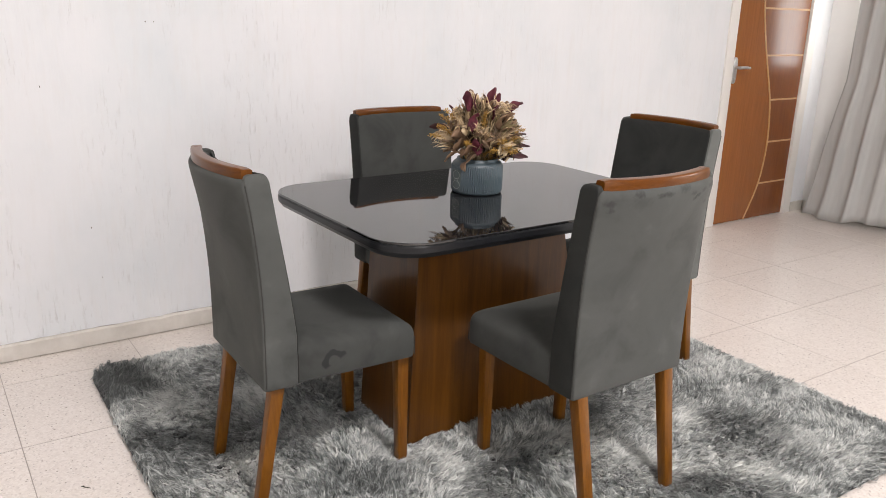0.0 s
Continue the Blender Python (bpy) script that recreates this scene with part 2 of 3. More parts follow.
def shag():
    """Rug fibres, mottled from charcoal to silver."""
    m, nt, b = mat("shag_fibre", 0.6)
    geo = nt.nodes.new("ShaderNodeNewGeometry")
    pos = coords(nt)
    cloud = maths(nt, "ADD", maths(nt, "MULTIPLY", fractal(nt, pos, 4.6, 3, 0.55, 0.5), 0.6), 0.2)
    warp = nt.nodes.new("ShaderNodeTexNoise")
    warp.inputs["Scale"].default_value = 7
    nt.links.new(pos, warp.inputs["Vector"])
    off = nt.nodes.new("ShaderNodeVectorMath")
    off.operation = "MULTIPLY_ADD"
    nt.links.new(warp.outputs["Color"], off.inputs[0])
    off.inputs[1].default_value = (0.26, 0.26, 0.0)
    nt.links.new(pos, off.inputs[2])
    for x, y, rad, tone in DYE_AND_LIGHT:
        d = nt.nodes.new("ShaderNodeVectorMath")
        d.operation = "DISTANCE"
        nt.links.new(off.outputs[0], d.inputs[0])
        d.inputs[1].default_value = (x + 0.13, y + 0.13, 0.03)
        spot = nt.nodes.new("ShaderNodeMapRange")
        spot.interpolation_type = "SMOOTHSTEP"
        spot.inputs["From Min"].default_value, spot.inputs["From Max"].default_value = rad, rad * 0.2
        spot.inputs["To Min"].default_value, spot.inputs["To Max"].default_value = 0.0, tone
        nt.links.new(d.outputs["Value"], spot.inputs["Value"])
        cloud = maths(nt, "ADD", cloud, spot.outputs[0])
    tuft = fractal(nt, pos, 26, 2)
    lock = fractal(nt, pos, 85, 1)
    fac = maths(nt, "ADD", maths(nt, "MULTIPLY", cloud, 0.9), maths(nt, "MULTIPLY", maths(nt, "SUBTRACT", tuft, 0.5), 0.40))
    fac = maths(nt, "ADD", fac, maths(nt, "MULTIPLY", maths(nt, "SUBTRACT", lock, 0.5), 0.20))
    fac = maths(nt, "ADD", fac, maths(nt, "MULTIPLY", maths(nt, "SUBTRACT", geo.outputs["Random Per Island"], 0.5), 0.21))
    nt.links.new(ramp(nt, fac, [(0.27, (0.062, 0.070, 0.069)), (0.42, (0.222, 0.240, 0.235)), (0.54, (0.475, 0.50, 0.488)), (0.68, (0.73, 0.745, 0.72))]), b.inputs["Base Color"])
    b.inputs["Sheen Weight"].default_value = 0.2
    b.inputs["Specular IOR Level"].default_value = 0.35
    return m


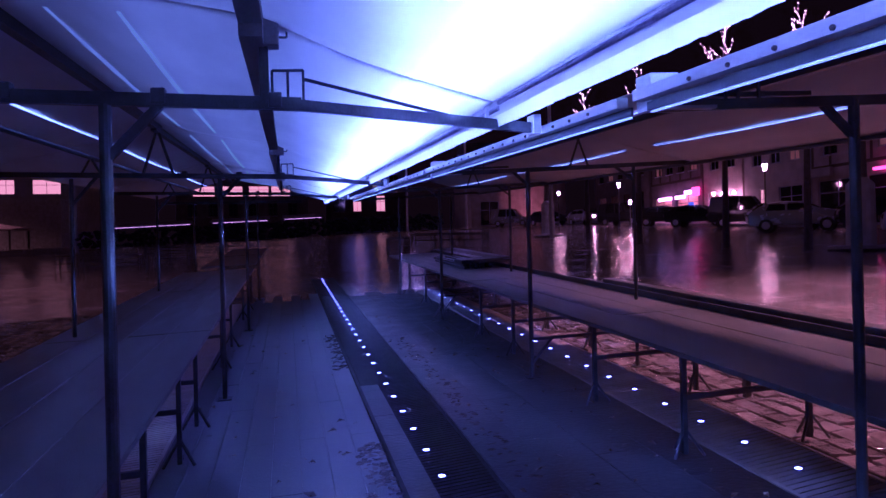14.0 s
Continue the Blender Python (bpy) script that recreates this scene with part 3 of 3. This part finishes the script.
——
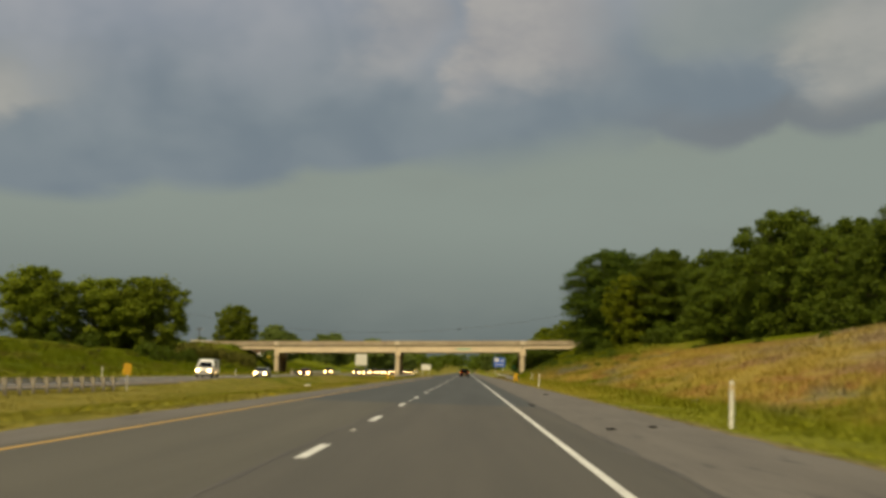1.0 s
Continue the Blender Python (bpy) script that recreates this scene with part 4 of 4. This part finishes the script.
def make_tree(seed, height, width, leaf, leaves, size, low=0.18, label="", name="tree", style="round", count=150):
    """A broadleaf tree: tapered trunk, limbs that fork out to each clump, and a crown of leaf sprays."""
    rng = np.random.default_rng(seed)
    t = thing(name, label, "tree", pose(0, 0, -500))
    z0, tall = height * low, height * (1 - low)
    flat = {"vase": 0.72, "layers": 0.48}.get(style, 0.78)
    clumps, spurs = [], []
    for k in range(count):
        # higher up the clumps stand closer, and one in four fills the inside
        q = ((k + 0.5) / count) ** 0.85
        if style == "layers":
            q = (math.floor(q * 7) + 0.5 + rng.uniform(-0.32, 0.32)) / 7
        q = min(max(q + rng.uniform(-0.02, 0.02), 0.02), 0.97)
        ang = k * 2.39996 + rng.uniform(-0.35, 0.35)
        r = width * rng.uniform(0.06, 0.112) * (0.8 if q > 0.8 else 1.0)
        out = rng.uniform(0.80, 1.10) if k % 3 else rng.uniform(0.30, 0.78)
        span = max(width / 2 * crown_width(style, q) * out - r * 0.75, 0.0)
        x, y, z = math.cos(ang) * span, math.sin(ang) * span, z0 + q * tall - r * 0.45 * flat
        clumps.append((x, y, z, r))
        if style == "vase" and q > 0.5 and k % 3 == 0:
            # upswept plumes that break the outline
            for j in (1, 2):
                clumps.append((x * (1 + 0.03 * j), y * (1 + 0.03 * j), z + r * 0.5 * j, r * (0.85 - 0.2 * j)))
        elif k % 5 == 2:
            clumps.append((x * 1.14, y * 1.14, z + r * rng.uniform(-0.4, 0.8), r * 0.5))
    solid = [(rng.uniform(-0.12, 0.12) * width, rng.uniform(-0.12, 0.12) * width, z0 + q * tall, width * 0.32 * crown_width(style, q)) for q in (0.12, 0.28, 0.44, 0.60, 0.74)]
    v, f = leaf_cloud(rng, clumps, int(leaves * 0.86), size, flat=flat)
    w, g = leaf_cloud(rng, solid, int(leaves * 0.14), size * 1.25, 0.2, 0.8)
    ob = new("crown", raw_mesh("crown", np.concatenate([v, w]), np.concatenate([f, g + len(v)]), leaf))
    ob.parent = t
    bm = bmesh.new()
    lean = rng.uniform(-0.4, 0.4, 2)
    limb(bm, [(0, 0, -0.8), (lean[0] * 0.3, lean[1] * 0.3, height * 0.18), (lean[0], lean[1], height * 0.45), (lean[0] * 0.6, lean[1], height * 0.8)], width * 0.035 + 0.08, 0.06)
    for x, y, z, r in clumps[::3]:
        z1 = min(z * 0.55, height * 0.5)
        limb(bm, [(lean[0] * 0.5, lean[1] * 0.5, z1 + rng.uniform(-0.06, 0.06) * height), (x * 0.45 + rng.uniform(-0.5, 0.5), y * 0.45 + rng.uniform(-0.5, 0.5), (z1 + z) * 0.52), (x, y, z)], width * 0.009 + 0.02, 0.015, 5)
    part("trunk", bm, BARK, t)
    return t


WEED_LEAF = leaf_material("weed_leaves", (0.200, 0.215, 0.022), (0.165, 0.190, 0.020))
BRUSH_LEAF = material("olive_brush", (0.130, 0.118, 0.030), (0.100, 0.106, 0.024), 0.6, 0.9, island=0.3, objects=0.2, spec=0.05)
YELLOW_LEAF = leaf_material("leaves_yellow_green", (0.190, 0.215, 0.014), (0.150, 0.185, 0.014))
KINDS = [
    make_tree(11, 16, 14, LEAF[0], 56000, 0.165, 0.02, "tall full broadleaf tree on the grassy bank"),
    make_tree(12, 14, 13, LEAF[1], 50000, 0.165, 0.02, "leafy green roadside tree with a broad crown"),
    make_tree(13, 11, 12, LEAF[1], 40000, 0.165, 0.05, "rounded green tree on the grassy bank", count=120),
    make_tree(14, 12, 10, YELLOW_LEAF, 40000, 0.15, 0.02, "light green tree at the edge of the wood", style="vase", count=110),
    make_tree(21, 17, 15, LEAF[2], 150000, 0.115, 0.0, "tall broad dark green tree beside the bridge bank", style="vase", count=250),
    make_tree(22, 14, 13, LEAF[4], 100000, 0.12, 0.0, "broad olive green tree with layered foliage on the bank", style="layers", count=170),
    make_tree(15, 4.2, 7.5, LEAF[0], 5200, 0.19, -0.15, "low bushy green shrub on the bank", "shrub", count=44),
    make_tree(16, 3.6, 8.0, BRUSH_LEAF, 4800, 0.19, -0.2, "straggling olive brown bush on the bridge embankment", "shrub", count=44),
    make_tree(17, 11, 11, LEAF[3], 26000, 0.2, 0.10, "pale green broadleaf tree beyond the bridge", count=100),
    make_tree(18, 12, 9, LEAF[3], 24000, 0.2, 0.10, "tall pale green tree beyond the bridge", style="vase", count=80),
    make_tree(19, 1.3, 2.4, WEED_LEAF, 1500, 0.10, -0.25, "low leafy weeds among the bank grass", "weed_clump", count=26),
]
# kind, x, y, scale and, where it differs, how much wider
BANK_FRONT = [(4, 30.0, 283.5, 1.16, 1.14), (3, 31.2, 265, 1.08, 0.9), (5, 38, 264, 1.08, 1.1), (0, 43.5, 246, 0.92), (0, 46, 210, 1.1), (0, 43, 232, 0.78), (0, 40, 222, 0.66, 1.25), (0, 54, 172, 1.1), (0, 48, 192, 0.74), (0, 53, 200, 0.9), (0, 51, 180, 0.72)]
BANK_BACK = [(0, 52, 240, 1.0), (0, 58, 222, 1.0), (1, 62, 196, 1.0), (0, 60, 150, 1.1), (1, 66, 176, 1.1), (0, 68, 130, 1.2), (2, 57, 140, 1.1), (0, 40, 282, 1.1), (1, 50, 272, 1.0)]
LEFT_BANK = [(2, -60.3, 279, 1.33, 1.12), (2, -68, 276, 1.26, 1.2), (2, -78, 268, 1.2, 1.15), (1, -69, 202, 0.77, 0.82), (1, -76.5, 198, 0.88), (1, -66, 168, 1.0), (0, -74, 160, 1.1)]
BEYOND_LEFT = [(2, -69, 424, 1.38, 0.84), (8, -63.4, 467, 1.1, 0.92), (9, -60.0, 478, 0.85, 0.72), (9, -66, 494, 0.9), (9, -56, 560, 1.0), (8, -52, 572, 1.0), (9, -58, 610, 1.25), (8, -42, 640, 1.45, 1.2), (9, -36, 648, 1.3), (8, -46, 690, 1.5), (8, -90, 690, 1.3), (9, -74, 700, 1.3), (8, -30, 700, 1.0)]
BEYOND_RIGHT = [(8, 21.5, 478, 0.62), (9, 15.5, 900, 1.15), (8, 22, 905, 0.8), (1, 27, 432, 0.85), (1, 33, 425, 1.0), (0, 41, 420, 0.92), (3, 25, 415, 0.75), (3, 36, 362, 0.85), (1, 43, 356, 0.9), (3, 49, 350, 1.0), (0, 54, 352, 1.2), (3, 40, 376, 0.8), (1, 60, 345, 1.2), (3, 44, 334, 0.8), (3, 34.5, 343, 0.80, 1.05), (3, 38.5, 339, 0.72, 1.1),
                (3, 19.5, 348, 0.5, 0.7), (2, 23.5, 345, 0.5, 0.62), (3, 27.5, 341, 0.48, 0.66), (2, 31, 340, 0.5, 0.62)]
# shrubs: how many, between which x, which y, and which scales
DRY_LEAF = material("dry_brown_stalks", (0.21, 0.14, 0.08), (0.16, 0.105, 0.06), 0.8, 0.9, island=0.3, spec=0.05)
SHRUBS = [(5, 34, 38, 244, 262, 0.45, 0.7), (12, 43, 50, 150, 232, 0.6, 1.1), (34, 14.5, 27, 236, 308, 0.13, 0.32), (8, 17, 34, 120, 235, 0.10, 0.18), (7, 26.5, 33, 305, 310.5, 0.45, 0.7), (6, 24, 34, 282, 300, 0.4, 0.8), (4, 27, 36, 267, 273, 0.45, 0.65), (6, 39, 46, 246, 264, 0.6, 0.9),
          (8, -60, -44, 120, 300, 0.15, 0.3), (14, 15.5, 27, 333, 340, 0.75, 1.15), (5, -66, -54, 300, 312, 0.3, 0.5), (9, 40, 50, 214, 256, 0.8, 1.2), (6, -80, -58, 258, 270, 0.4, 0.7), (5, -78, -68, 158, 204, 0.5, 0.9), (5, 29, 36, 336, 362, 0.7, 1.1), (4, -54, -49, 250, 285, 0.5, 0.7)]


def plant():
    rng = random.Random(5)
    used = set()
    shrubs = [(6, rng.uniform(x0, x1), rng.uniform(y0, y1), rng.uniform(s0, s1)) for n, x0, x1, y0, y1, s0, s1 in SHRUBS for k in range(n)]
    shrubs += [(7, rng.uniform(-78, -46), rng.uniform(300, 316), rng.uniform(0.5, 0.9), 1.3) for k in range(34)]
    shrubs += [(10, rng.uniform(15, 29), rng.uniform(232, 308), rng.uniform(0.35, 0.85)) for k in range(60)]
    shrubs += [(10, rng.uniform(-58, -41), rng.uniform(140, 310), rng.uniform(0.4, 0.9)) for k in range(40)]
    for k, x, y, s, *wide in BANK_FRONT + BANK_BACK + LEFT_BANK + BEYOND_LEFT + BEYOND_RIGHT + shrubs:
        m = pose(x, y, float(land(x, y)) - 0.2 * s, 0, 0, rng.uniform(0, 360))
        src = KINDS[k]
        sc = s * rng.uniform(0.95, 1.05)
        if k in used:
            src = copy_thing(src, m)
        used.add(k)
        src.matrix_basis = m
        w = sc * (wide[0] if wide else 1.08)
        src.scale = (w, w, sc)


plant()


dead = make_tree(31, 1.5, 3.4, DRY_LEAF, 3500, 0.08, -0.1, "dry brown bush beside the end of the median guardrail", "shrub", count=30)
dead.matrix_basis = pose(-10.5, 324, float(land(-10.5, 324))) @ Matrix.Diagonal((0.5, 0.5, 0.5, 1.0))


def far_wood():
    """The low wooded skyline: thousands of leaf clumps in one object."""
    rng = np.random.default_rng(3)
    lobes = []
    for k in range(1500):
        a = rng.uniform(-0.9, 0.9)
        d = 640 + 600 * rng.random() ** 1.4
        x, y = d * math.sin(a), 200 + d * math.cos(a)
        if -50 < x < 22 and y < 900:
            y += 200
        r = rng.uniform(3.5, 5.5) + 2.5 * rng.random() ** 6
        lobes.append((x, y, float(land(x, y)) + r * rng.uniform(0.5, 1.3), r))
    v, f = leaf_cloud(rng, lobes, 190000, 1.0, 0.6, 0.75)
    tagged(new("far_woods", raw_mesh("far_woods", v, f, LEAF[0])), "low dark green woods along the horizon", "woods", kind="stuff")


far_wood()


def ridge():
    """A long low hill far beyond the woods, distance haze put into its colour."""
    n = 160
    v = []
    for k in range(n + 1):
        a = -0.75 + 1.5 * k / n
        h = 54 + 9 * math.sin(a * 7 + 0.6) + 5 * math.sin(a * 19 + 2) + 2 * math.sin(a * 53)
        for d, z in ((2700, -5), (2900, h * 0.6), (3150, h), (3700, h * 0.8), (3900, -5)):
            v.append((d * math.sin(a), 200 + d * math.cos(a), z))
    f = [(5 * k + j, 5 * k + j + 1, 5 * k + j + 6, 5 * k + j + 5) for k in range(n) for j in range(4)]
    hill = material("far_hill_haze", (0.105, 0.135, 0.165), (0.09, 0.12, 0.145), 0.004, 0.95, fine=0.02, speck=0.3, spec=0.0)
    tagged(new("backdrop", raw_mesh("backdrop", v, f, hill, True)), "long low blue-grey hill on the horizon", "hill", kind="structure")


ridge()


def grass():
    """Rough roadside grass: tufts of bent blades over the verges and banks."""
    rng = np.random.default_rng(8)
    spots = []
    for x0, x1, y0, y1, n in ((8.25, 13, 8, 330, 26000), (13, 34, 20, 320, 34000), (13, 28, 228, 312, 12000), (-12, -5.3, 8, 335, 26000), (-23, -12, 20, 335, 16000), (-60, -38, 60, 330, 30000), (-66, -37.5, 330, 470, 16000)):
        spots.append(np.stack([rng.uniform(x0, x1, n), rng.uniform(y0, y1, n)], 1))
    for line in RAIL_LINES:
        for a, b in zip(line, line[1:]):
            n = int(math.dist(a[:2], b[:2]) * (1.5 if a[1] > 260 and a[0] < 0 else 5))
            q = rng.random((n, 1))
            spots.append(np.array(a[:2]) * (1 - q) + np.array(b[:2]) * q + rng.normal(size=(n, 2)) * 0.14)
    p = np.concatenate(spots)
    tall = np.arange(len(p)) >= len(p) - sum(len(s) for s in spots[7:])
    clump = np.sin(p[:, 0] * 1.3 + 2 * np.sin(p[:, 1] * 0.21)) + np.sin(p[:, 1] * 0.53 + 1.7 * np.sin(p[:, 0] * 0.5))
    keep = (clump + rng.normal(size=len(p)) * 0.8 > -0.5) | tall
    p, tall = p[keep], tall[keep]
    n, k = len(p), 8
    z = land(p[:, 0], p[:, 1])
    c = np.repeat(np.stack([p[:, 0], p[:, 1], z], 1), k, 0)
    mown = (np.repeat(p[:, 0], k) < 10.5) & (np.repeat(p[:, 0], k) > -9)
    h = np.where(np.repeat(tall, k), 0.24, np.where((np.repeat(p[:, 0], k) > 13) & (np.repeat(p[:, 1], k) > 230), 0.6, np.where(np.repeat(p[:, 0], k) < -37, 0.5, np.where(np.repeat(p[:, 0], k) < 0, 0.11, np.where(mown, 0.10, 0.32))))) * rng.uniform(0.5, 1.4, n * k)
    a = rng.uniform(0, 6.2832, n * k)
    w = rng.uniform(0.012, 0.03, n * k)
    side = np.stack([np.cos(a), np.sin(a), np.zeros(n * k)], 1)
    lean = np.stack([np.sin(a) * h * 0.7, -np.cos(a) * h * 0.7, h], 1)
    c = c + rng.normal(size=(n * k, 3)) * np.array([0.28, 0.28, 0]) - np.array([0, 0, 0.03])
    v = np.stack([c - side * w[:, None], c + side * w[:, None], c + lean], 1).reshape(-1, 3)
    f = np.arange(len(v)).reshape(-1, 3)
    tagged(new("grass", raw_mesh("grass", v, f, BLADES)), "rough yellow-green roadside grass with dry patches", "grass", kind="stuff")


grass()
——
• Prompt: In the listing above, find the lines holding the word "finishes" and copy them.

• Exercise output:
Continue the Blender Python (bpy) script that recreates this scene with part 3 of 3. This part finishes the script.
Continue the Blender Python (bpy) script that recreates this scene with part 4 of 4. This part finishes the script.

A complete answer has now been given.